Her writing is courageous as well as expansive, and beautiful - the way a streaming comet is, even as its orbit strains to escape what brings it round to us. Indeed, she has dealt with the defining ordeal of her young life (abuse at the hands of her mother, but also a profound understanding of her) by dealing with it throughout the long journey out into this reach her life.

But Olds, while not beyond the pull of that torment, has not let it define her as much as using it as a prism to separate out and embrace the great poignancy it reveals in love, loss, and the the gifts of this world. And she gives me a necessary strength to read the later works of poets, which is sometimes very close to the bone.



Changes the season brings

 


From the batch of poems I wrote over the last two year:

IT WAS ABOUT


It was about the gravity of the giving from you
and the acceptance of meaning from her -

his sixty-year-old Sanforized summer shirts;
one striped, straight at the waist, cinch-able,

the other a fine red Cornell check;
both ready for her frame and life-force

as the season and the rarity of her nearness
brought you to readiness too,

and so a seemingly casual porch bestowal,
yet a legacy as authentic and guarded

as your father's cap and your mother's shoes.
Curious, the coming together that precipitates

at last the release from touchstones
smoothed by years of dear remembrance -

perhaps just knowing she will wear them
in the sunshine and on the open road;

carrying something of all he was away,
yet sharing this world with you again.

by DDD / July 11, 2022


Poem



ONE SENTENCE

Four thousand school children serenaded Kaiser Friedrich III with folk songs
under the great linden tree when he visited Nuremberg in 1487, and His Majesty
is said to have rewarded each with a gold florin on this occasion.
                                 - Jane Campbell Hutchinson / Albrecht Durer, a Biography


Perhaps it's just because
most of the text so far
in this scholarly biography of AD
is so clinical and dense, but
I think this morsel would have stopped me
even if it were strewn in some
paperback bodice-ripping romance
because so few pleasant and innocent moments
surface from the fifteenth century. Of course,
a gathering of four thousand students sounds a bit too
Teutonic for innocence,

but that school children,
folk songs, and a linden tree
were recorded at all by some attendant scribe
and then included in notes to the author
by the overworked grad-assistant
mining German black-letter in documents
from the Holy Roman Empire,
and then, despite being way-off-subject,
plunked as a refreshing aside by Hutchinson
in this de-assessioned tome from
the now defunct Pine Manor College library
that I got for four dollars

that, well, it makes my elbow tingle.


DDD / 01/30/23

A confluence of touchstones




So, I ordered this book last week along with a few others, and of course (as is is so often the case these days), I cannot remember the article, review, or aside that led me to it and prompted me to buy it.

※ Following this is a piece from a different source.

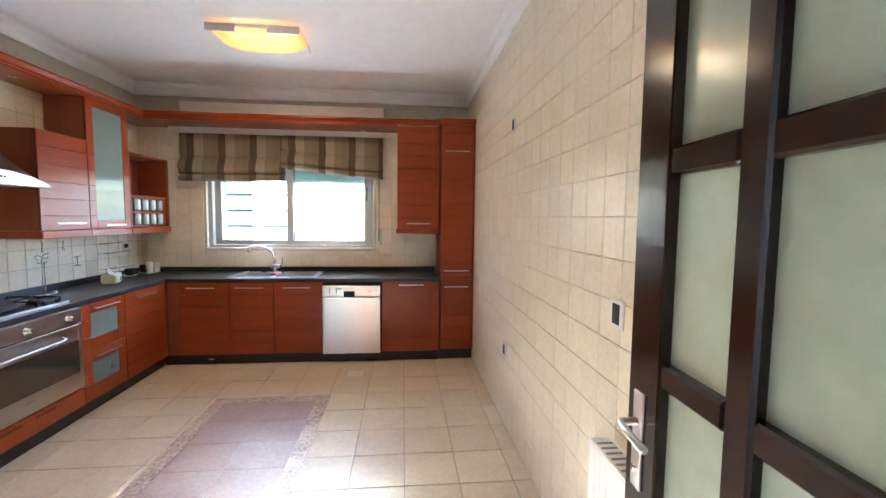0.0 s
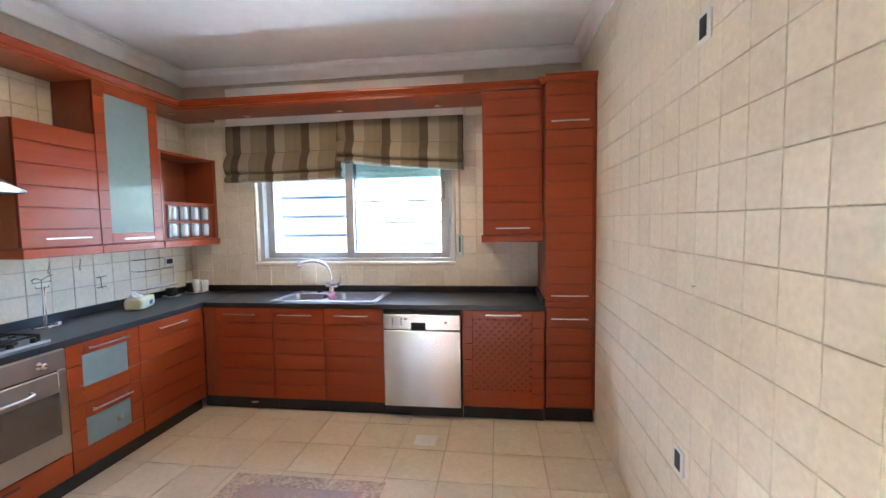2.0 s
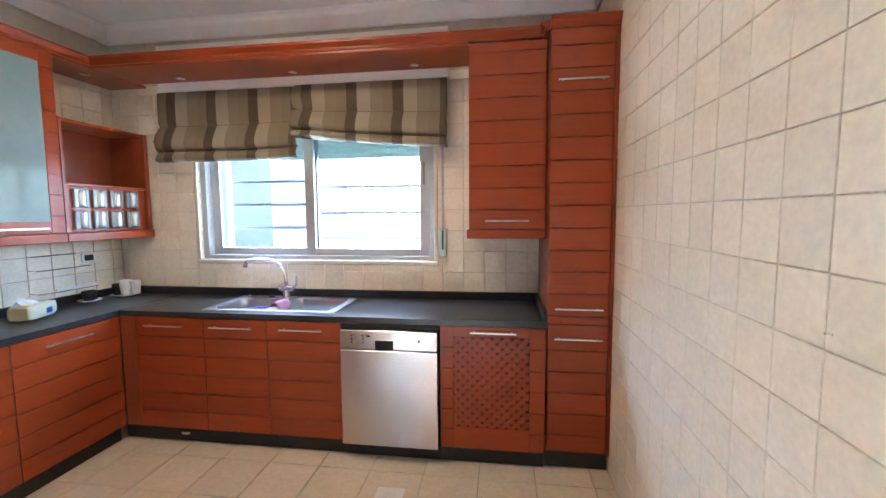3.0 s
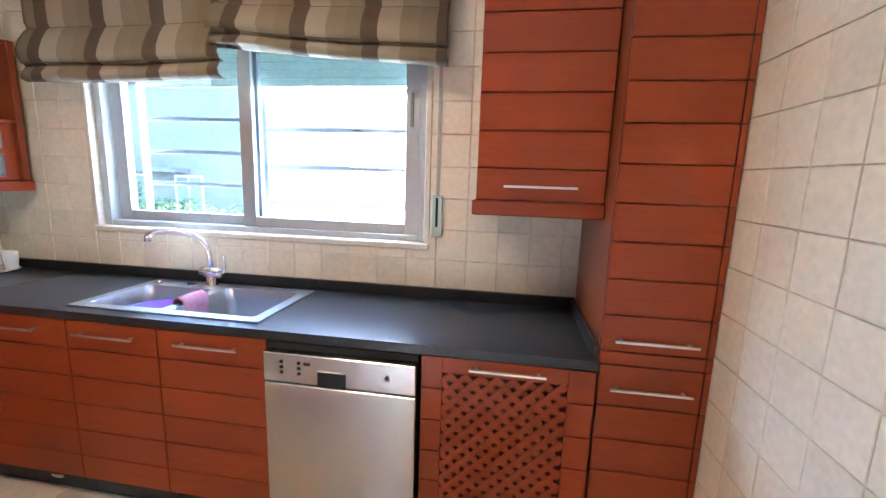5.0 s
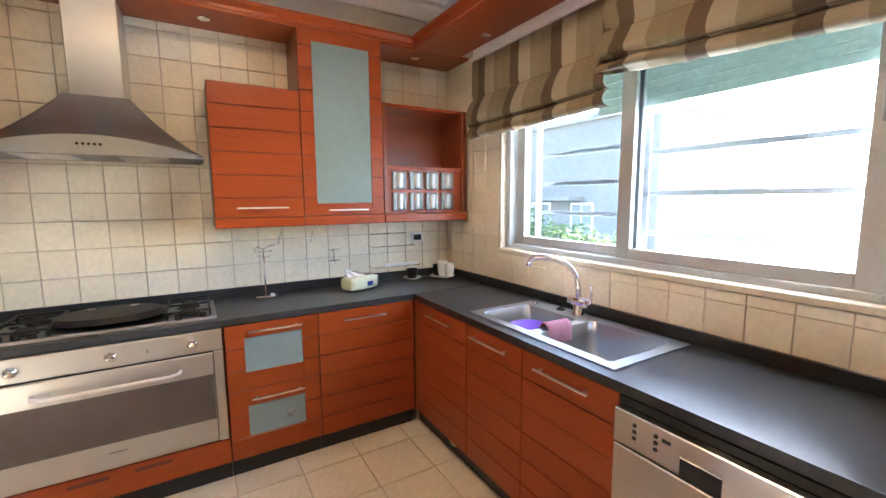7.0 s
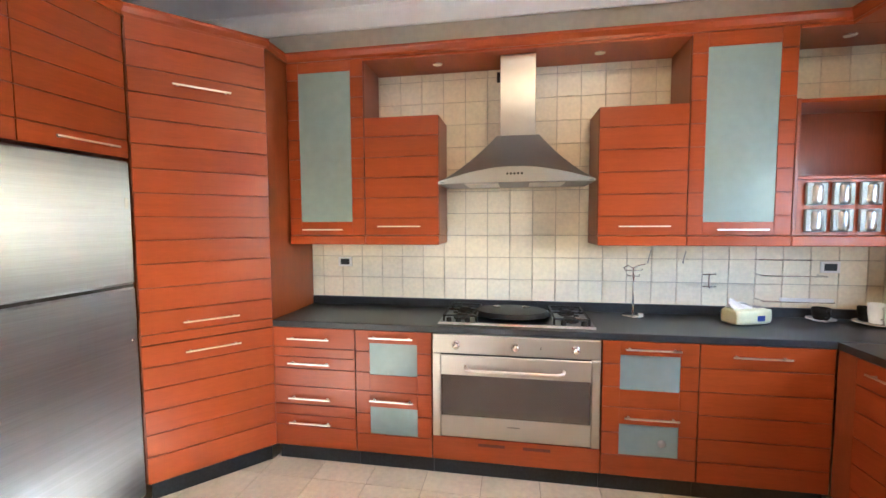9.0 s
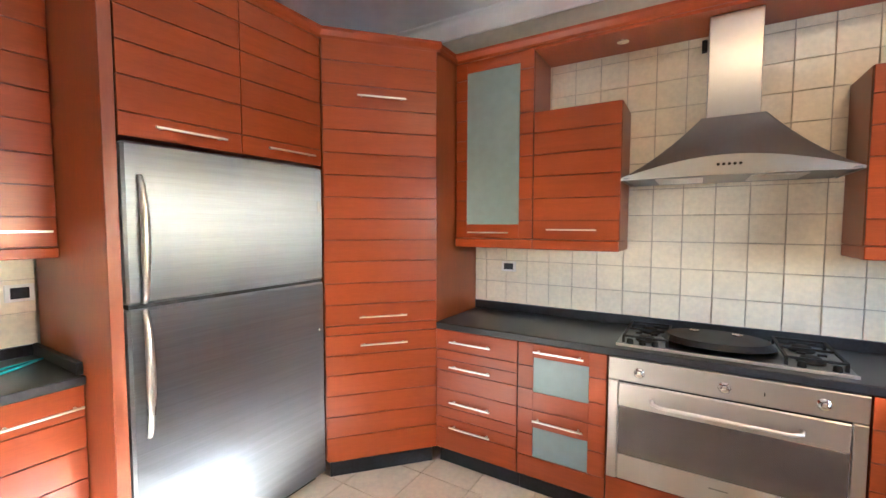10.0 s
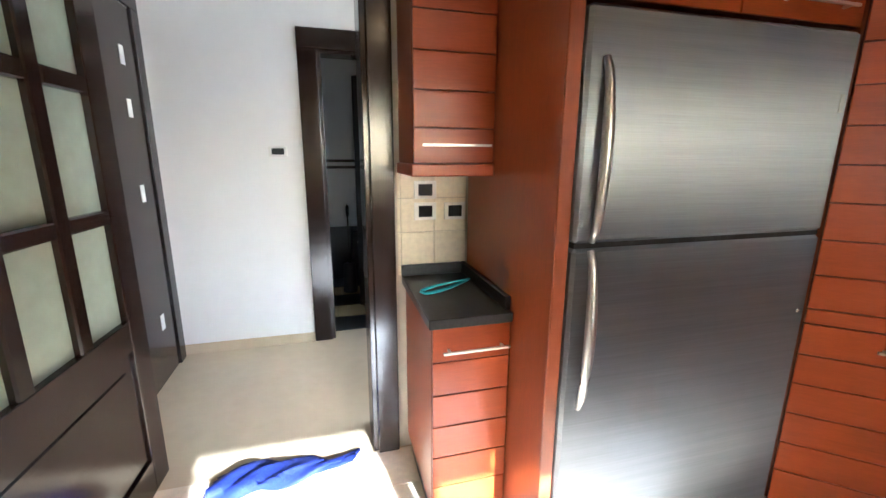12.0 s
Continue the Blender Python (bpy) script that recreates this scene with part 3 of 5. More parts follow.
# ---- cabinets ----
N = lambda x, y: pose(x, y, 0)                       # seen towards the window wall
W = lambda x, y: pose(x, y, 0, 0, 0, 90)             # seen towards the west wall
S = lambda x, y: pose(x, y, 0, 0, 0, 180)            # seen towards the back wall
BASE_Z0, BASE_Z1, TOP = 0.11, 0.852, 0.89
LOW = [0.726, 0.60, 0.475, 0.35, 0.225]
UP = [1.51 + 0.126 * i for i in range(8)]
YN, XW = 4.245, -2.27                                # fronts of the carcasses, under the doors
DN, DW = YF - 0.01 - YN, XW - XL - 0.008


def base_unit(m, x0, x1, depth, label, doors, group="base cabinets", plinth=0.03, top=BASE_Z1):
    c = thing("base_cabinet", m, label, "base cabinet", group)
    carcass(c, x0, x1, depth, BASE_Z0, top)
    if top < BASE_Z1:
        for a in (x0, x1 - 0.016):
            block("side_panel", c, (a, 0.0, top), (a + 0.016, 0.03, BASE_Z1), CHERRY_UP)
    block("plinth", c, (x0, plinth, 0.0), (x1, plinth + 0.018, BASE_Z0), TOE, 0.001, "black plinth board")
    for d in doors:
        slat_door(c, *d)
    return c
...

It has proved to be a wonderful and poignant book of poems, but also a nearly spooky confluence of my own personal references and dear touchstones.

Now, there are only 28 poems in this book, but Fairchild refers to so many building blocks of me that I’m beginning to think he had me in mind.

Attend:

Bernd Heinrich: I chose his “Winter World” as the first community-read at my library.

Donatello’s “David”: Just last week I brought down from my room my lavishly photographed book of Italian artwork featuring beautiful close-ups of that sculpture.

Orson Welles/Citizen Kane: Ask anyone, I’m an acolyte of 50 years.

Gunga Din: One of only a handful of poems I can recite.

Robert Penn Warren: My original poetry muse. His New & Selected Poems one of my first poetry purchases back in the day.

Saipan & Tinian: The Pacific Islands where my Dad piloted his P-47.

Lucky Strikes: His cigarettes that I would bike to the corner store to buy for him.

The Man Who Mistook His Wife for a Hat: I gave my son a gift copy of Sacks’ book just two weeks ago.

“Old Men Playing Basketball”: Me

That’s a petty dense occurrence of meaningful landmarks in one little book.